* begin *
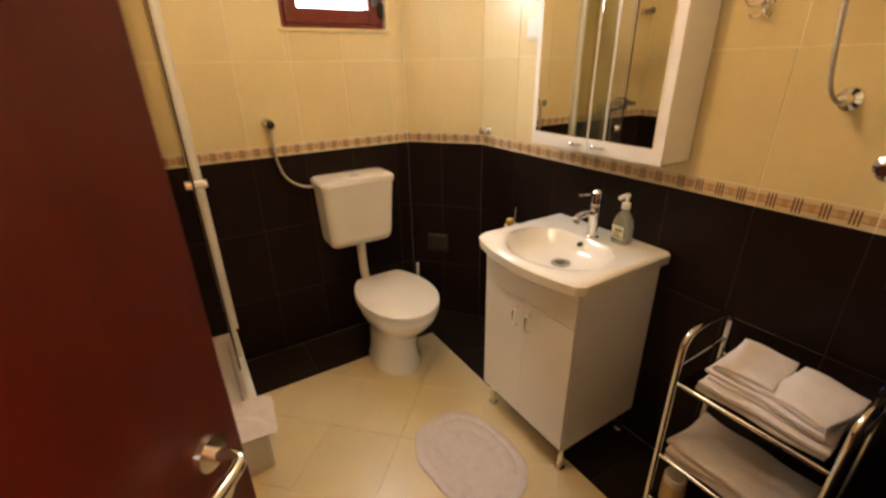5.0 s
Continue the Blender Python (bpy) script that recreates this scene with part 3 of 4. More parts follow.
# vanity and basin
van = thing("vanity_cabinet", 5.35, 4.47, 0, "white two-door vanity cabinet on short chrome legs", "cabinet")
part("body", boxm(5.168, 4.2515, 0.128, 5.575, 4.6965, 0.74, bevel=0.003), WHITE, van)
for y in (4.235, 4.697):
    part("side_panel", boxm(5.167, y, 0.128, 5.575, y + 0.016, 0.80, bevel=0.002), WHITE, van)
part("fascia", boxm(5.150, 4.236, 0.672, 5.167, 4.712, 0.80, bevel=0.003), WHITE, van)
for a, b, hy in ((4.236, 4.473, 4.440), (4.475, 4.712, 4.508)):
    d = part("door", boxm(5.150, a, 0.130, 5.167, b, 0.669, bevel=0.004), WHITE, van)
    part("handle", tube([(5.150, hy, 0.55), (5.128, hy, 0.56), (5.123, hy, 0.59), (5.128, hy, 0.62), (5.150, hy, 0.63)], 0.005), CHROME, d, "chrome bow handle")
for x, y in ((5.19, 4.262), (5.19, 4.686), (5.55, 4.262), (5.55, 4.686)):
    part("leg", lathe([(0.020, 0.0), (0.020, 0.008), (0.013, 0.014), (0.013, 0.112), (0.022, 0.118), (0.022, 0.127)], (x, y, 0), seg=16), CHROME, van, "chrome leg")


def basin():
    t = thing("wash_basin", 5.34, 4.472, 0.80, "white ceramic wash basin with a bowed front", "basin")
    y0, y1, back, n = 4.205, 4.745, 5.572, 36
    cy = (y0 + y1) / 2

    def outline(inset, z):
        """The basin's rim, bowed towards the room."""
        out = [(back, y0 + inset, z), (back, y1 - inset, z)]
        for k in range(n + 1):
            u = 1 - 2 * k / n
            y = cy + u * ((y1 - y0) / 2 - inset)
            corner = 0.020 * (max(0, abs(u) - 0.90) / 0.10) ** 2
            out.append((5.125 + inset - 0.055 * (1 - u * u) + corner, y, z))
        return out

    def bowl(rx, ry, cx, z):
        """The bowl's edge with as many points as the rim, turning the same way."""
        m = n + 3
        out = []
        for k in range(m):
            if k < 2:
                a = radians(-35 if k == 0 else 35)
            else:
                a = radians(62 + 236 * (k - 2) / n)
            out.append((cx + rx * math.cos(a), cy + ry * math.sin(a), z))
        return out

    rings = [bowl(0.03, 0.03, 5.31, 0.762), bowl(0.11, 0.13, 5.30, 0.768), bowl(0.16, 0.195, 5.295, 0.798), outline(0.02, 0.802), outline(0.002, 0.815), outline(0.0, 0.848), outline(0.008, 0.857), outline(0.02, 0.860),
             bowl(0.175, 0.215, 5.292, 0.857), bowl(0.165, 0.205, 5.292, 0.848), bowl(0.145, 0.18, 5.295, 0.812), bowl(0.10, 0.12, 5.30, 0.784), bowl(0.03, 0.03, 5.31, 0.776)]
    b = loft(rings)
    part("bowl", b, CERAMIC, t)
    part("drain", lathe([(0.012, 0.775), (0.036, 0.780), (0.034, 0.787), (0.022, 0.788), (0.019, 0.784), (0.004, 0.783)], (5.320, cy, 0), seg=24), STEEL, t, "chrome drain")
    part("plug", lathe([(0.013, 0.783), (0.016, 0.788), (0.004, 0.790)], (5.320, cy, 0), seg=20), GREYMETAL, t, "dark metal plug")
    part("overflow", cyl((5.450, cy, 0.834), (5.410, cy, 0.834), 0.0085), BLACK, t, "dark overflow hole")
    return t


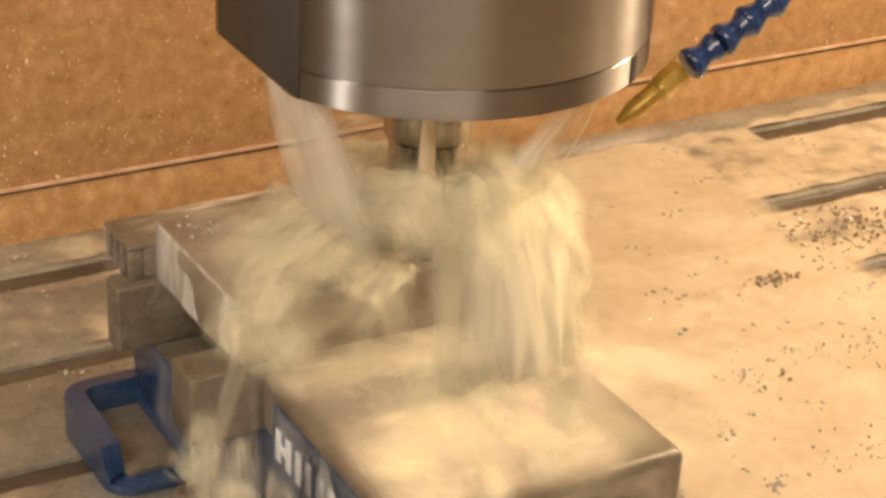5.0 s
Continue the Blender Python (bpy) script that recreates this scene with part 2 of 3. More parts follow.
# ---------------- enclosure ----------------
def enclosure():
    b = box(-1.1, 1.3, 0.345, 0.375, 0.0265, 1.2, 0.002)
    w = tagged(part("wall_north", b, WALL), "orange-brown stained wet steel back wall with droplets", "wall", kind="structure")
    part("trim", box(-1.1, 1.3, 0.3440, 0.3452, 0.0262, 0.0290, 0.0005), HEM, w, "folded lower hem of the sheet, lit edge in its colour")
    tagged(part("wall_lower", box(-1.1, 1.3, 0.3468, 0.375, -0.40, 0.0236, 0.0006), WALL),
           "orange-brown wet steel apron below the back wall", "wall", kind="structure")
    tagged(part("wall_west", box(-1.13, -1.1, -1.15, 0.375, -0.40, 1.2, 0), PANEL), "grey painted enclosure side wall", "wall",
           kind="structure")
    tagged(part("wall_east", box(1.3, 1.33, -1.15, 0.375, -0.40, 1.2, 0), PANEL), "grey painted enclosure side wall", "wall",
           kind="structure")
    tagged(part("wall_south", box(-1.13, 1.33, -1.18, -1.15, -0.40, 1.2, 0), PANEL), "grey painted enclosure front wall", "wall",
           kind="structure")
    tagged(part("ceiling", box(-1.13, 1.33, -1.18, 0.375, 1.2, 1.23, 0), PANEL), "grey painted enclosure roof", "ceiling",
           kind="structure")
    tagged(part("floor", box(-1.13, 1.33, -1.18, 0.375, -0.43, -0.40, 0), PANEL), "grey painted chip tray floor", "floor",
           kind="structure")


SLOTS = (0.272, 0.170, 0.070, -0.030, -0.130, -0.230)
HALF = 0.0085


def machine_table():
    t = thing("machine_table", "wet cast-iron machine table with long parallel T-slots", "machine table")
    y0, y1 = -0.30, 0.322
    part("base_casting", box(-0.75, 0.95, y0, y1, -0.07, -0.030, 0.001), SLOT, t, "oily slot floor with recess shade in its dark colour")
    edges = [y1] + [k for c in SLOTS for k in (c + HALF, c - HALF)] + [y0]
    for hi, lo in zip(edges[::2], edges[1::2]):
        a, b = (hi if hi == y1 else hi - 0.0065), (lo if lo == y0 else lo + 0.0065)
        part("land", side_prism([(b, -0.0301), (a, -0.0301), (a, -0.018), (hi, -0.018), (hi, 0.0), (lo, 0.0), (lo, -0.018), (b, -0.018)],
                                -0.75, 0.95, 0.0009), TABLE, t)
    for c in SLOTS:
        part("slot_residue", box(-0.75, 0.95, c - HALF + 0.0002, c + HALF - 0.0002, -0.016, -0.0013 if c > 0.2 else -0.0030, 0), SLOT, t, "brown coolant standing in the slot, slot shade in its colour")
    RIDES.append(t)


def film():
    """Coolant lying over the table and running into the slots beside the vise."""
    nx, ny = 280, 160
    x0, x1, y0, y1 = -0.42, 0.85, -0.30, 0.320

    def depth(x, y):
        lim = 0.39 + 0.03 * wob(x, y, 0.3, 9)
        for c, reach in ((0.272, 0.440), (0.170, 0.380), (0.070, 0.340)):
            k = max(0.0, 1 - abs(y - c) / 0.022)
            lim = min(lim, reach + (1 - k) * 0.5)
        right = (lim - x) / 0.05
        front = (0.050 - y) / 0.03
        west = (x + (0.105 if y < 0.1 else 0.03) + 0.03 * wob(x, y, 7.0, 20)) / 0.05
        far = (0.298 + 0.012 * wob(x, y, 4.0, 25) - y) / 0.012 if x > -0.02 else (0.330 - y) / 0.02
        pile = math.hypot(x - 0.383, (y - 0.123) * 1.3) / 0.05 - 0.25
        open_slot = any(abs(y - c) < 0.0105 for c in SLOTS) and y > 0.055 and (x < 0 or x > 0.43 or y < 0.2)
        patch = 0.0 if open_slot else 0.62 + 0.4 * wob(x, y, 9.0, 14)
        thin = 0.0 if open_slot or x > 0 else 0.16 + 0.7 * wob(x, y, 11.0, 16) + 0.3 * wob(x, y, 12.0, 50)
        return max(0.0, min(max(min(right, pile), front, patch * (x > 0)), west, far, 1.0), min(thin, 0.55, far))

    bm = bmesh.new()
    lay = bm.loops.layers.uv.new("flow")
    grid, cover_at = {}, {}
    for i in range(nx + 1):
        for j in range(ny + 1):
            x, y = x0 + (x1 - x0) * i / nx, y0 + (y1 - y0) * j / ny
            d = depth(x, y)
            z = 0.0022 + 0.0012 * wob(x, y, 0, 26) + 0.0006 * wob(x, y, 3, 80)
            v = bm.verts.new((x, y, max(z, 0.0006)))
            grid[i, j] = v
            cover_at[v] = d
    for i in range(nx):
        for j in range(ny):
            k = [grid[q] for q in ((i, j), (i + 1, j), (i + 1, j + 1), (i, j + 1))]
            if max(cover_at[v] for v in k) > 0.01:
                f = bm.faces.new(k)
                for lp in f.loops:
                    lp[lay].uv = (cover_at[lp.vert], 0.5)
    bmesh.ops.delete(bm, geom=[v for v in bm.verts if not v.link_faces], context="VERTS")
    ob = tagged(part("coolant_pool", bm, POOL), "milky cream coolant film flooding the table and its slots", "coolant", kind="stuff")
    RIDES.append(ob)


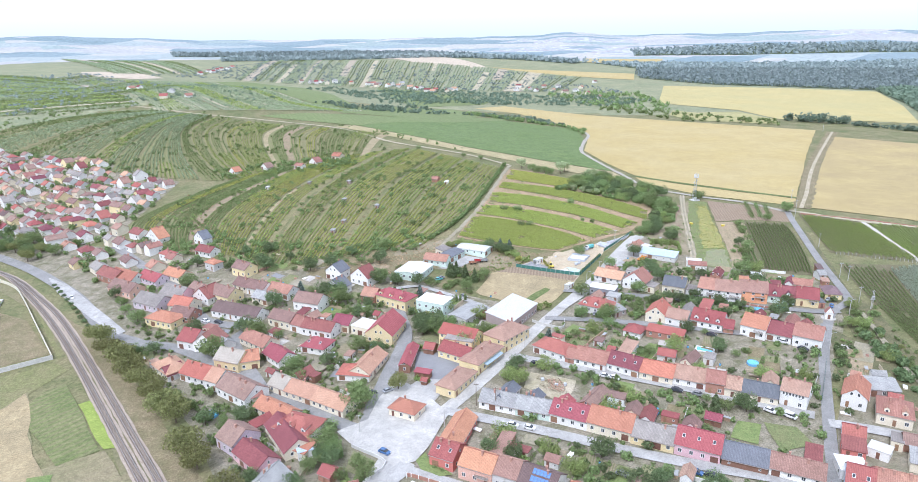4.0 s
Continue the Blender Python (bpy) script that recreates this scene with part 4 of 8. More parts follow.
* end *
### Job
Select every line of the material above holding the word "Continue" and copy it.

### The completed task
Continue the Blender Python (bpy) script that recreates this scene with part 3 of 4. More parts follow.
Continue the Blender Python (bpy) script that recreates this scene with part 2 of 3. More parts follow.
Continue the Blender Python (bpy) script that recreates this scene with part 4 of 8. More parts follow.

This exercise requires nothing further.